Exercise objective. Write out exactly the lines that run from the line containing "carried.keyframe_insert(path, frame=frame(t))" through the line containing "scene.view_settings.keyframe_insert(path, frame=frame(t))"; both end lines belong to the answer.

Given records.
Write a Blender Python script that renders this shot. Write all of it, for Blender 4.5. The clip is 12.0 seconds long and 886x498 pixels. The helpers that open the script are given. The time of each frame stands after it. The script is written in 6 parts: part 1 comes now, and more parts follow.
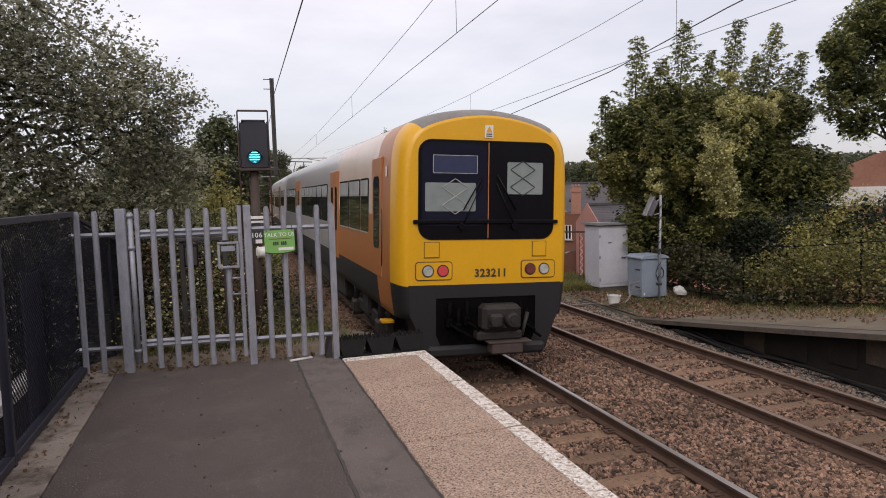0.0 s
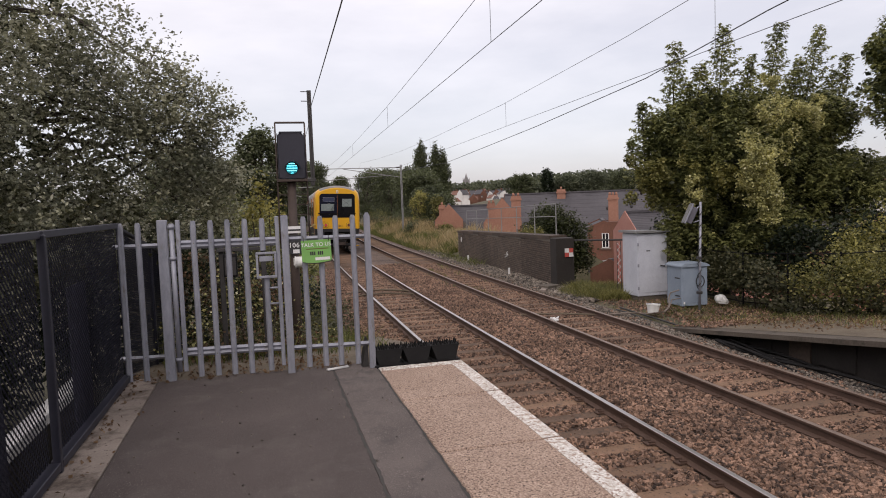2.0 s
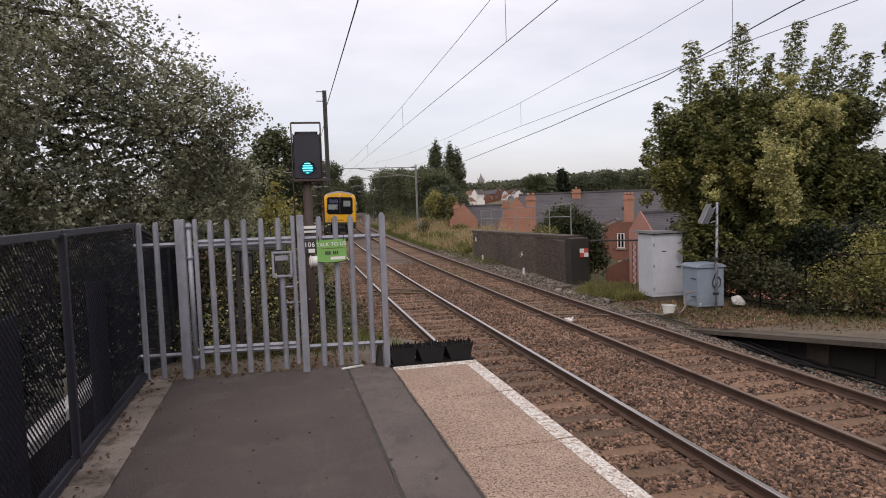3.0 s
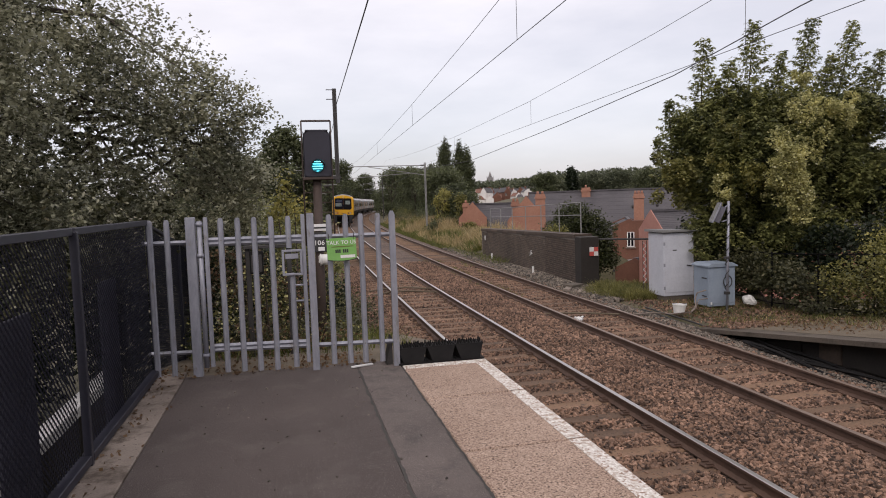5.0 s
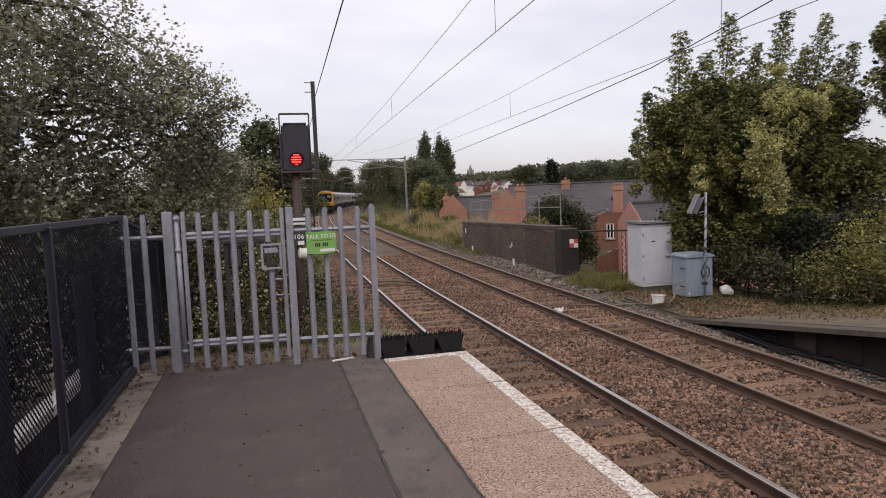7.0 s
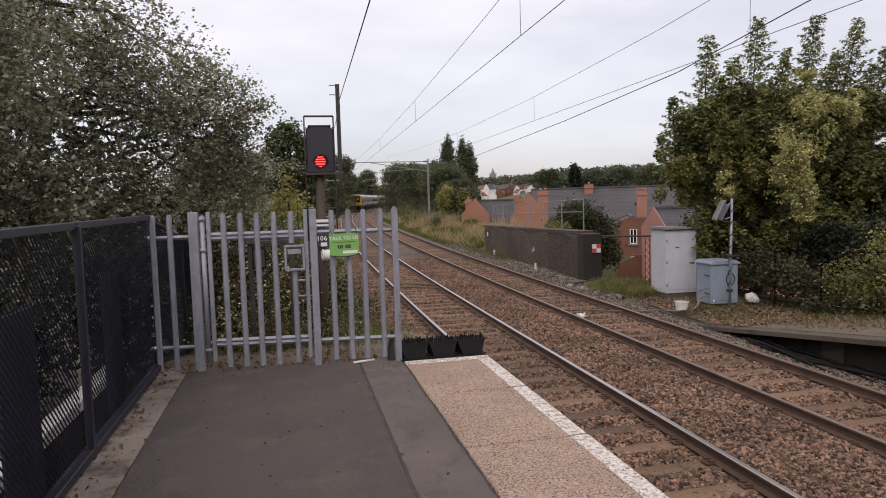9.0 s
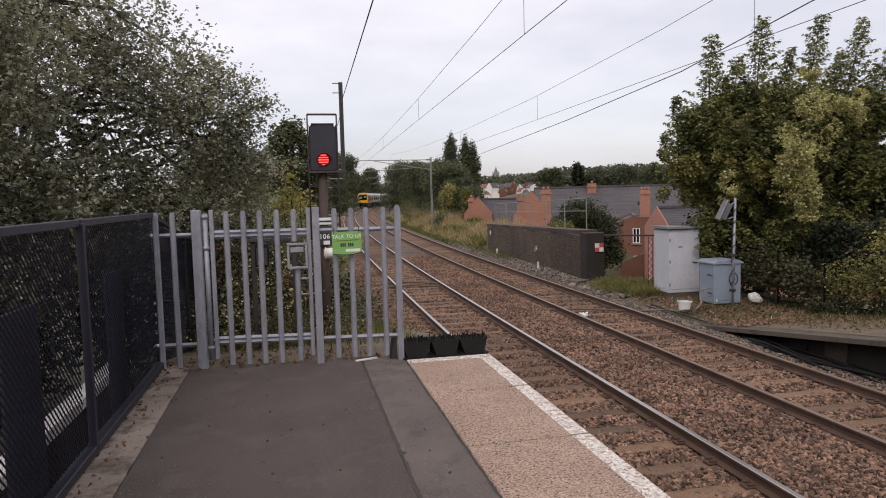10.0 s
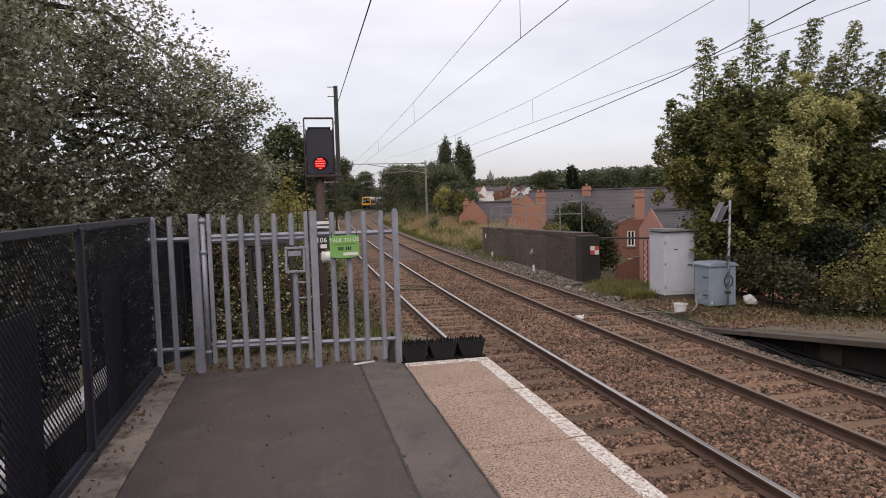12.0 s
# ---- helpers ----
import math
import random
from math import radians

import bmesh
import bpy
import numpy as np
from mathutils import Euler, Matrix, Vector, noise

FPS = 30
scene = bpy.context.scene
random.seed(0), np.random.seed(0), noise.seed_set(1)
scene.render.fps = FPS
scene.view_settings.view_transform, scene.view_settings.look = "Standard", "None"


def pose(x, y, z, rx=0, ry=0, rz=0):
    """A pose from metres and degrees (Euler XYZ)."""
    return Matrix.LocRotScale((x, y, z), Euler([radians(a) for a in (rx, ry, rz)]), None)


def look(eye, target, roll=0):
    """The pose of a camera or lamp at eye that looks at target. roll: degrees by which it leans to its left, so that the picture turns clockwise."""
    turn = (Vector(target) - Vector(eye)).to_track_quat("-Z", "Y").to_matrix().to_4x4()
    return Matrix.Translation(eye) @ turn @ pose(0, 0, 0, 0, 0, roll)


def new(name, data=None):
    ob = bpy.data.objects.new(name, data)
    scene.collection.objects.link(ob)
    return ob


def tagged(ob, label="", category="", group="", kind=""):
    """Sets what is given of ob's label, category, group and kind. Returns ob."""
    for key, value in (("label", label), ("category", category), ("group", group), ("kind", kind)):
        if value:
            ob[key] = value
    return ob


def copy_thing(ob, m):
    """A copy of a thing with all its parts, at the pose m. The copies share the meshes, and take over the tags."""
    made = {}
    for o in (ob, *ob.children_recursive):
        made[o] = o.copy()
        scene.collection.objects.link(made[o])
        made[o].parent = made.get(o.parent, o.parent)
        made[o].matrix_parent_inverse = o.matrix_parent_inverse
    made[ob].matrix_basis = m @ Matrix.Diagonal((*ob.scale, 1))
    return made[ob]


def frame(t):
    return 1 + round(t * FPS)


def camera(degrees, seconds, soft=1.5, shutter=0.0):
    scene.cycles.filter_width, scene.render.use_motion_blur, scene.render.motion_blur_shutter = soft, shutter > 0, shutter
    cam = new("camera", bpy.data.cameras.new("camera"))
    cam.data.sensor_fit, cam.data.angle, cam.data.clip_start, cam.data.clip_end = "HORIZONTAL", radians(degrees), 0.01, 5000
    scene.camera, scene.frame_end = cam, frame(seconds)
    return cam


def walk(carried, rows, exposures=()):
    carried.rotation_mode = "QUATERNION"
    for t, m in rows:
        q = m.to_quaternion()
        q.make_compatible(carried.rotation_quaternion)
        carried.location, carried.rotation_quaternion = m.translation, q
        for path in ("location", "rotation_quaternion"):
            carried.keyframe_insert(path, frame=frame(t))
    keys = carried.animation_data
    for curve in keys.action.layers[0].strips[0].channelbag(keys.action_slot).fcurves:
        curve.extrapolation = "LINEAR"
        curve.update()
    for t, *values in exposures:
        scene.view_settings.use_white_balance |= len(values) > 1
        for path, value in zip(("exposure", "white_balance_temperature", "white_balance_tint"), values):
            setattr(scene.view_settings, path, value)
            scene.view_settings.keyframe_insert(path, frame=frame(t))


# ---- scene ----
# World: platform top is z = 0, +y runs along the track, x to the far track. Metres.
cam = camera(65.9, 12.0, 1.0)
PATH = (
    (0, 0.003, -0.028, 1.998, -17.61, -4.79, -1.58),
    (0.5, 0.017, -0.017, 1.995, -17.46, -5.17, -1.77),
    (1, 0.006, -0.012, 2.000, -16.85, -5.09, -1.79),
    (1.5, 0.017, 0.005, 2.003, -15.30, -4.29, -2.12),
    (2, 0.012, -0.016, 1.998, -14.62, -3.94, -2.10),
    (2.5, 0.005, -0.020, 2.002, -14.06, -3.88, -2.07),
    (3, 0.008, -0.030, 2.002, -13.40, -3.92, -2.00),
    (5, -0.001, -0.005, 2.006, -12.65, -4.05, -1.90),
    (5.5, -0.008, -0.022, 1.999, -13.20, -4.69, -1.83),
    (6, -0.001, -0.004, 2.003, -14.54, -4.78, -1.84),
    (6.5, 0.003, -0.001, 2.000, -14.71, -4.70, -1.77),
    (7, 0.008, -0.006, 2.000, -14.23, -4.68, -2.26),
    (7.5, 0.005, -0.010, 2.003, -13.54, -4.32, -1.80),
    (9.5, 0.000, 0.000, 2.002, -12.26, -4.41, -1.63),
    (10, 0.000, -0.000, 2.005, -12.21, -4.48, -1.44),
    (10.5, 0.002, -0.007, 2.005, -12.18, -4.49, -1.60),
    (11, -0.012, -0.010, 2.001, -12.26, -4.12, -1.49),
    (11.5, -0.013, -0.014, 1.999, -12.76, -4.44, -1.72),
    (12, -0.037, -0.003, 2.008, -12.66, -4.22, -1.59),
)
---
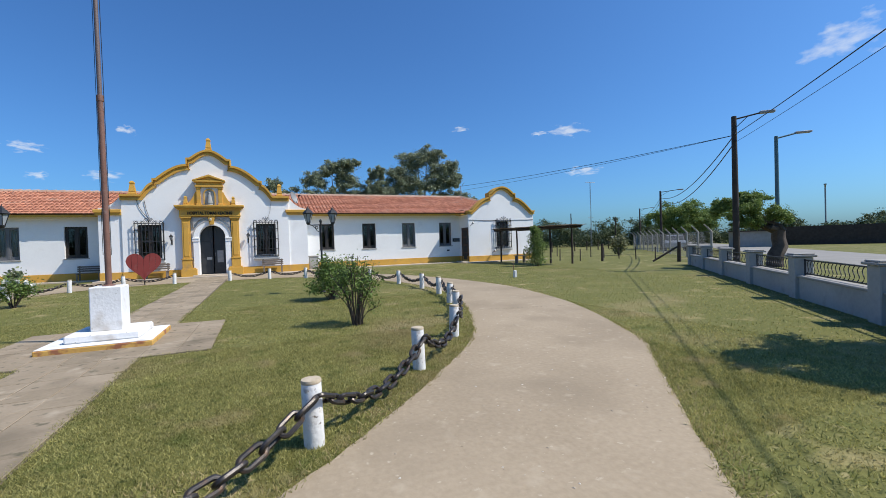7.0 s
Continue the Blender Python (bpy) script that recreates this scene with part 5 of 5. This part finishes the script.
...
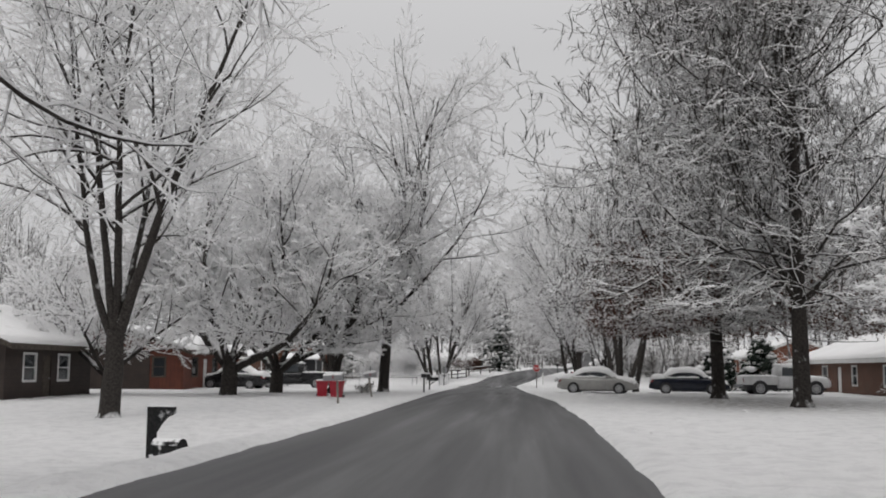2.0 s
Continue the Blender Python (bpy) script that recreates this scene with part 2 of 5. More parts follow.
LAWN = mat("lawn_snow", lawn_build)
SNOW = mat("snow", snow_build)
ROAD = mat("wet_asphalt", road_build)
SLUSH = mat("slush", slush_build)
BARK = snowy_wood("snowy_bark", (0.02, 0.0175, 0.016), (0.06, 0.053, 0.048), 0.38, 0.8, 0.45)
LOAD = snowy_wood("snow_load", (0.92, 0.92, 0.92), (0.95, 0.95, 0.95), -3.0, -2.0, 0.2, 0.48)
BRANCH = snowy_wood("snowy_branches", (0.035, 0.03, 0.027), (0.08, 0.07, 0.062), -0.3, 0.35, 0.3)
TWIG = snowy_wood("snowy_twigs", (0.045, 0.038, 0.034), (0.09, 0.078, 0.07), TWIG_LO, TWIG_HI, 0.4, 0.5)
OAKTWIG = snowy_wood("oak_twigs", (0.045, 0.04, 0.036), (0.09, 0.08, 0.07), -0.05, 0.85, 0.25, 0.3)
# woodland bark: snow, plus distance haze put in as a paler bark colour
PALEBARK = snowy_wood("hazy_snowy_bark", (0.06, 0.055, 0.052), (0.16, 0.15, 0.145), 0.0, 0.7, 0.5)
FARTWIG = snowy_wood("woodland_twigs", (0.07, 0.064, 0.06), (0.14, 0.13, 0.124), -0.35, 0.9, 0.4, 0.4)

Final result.
            carried.keyframe_insert(path, frame=frame(t))
    keys = carried.animation_data
    for curve in keys.action.layers[0].strips[0].channelbag(keys.action_slot).fcurves:
        curve.extrapolation = "LINEAR"
        curve.update()
    for t, *values in exposures:
        scene.view_settings.use_white_balance |= len(values) > 1
        for path, value in zip(("exposure", "white_balance_temperature", "white_balance_tint"), values):
            setattr(scene.view_settings, path, value)
            scene.view_settings.keyframe_insert(path, frame=frame(t))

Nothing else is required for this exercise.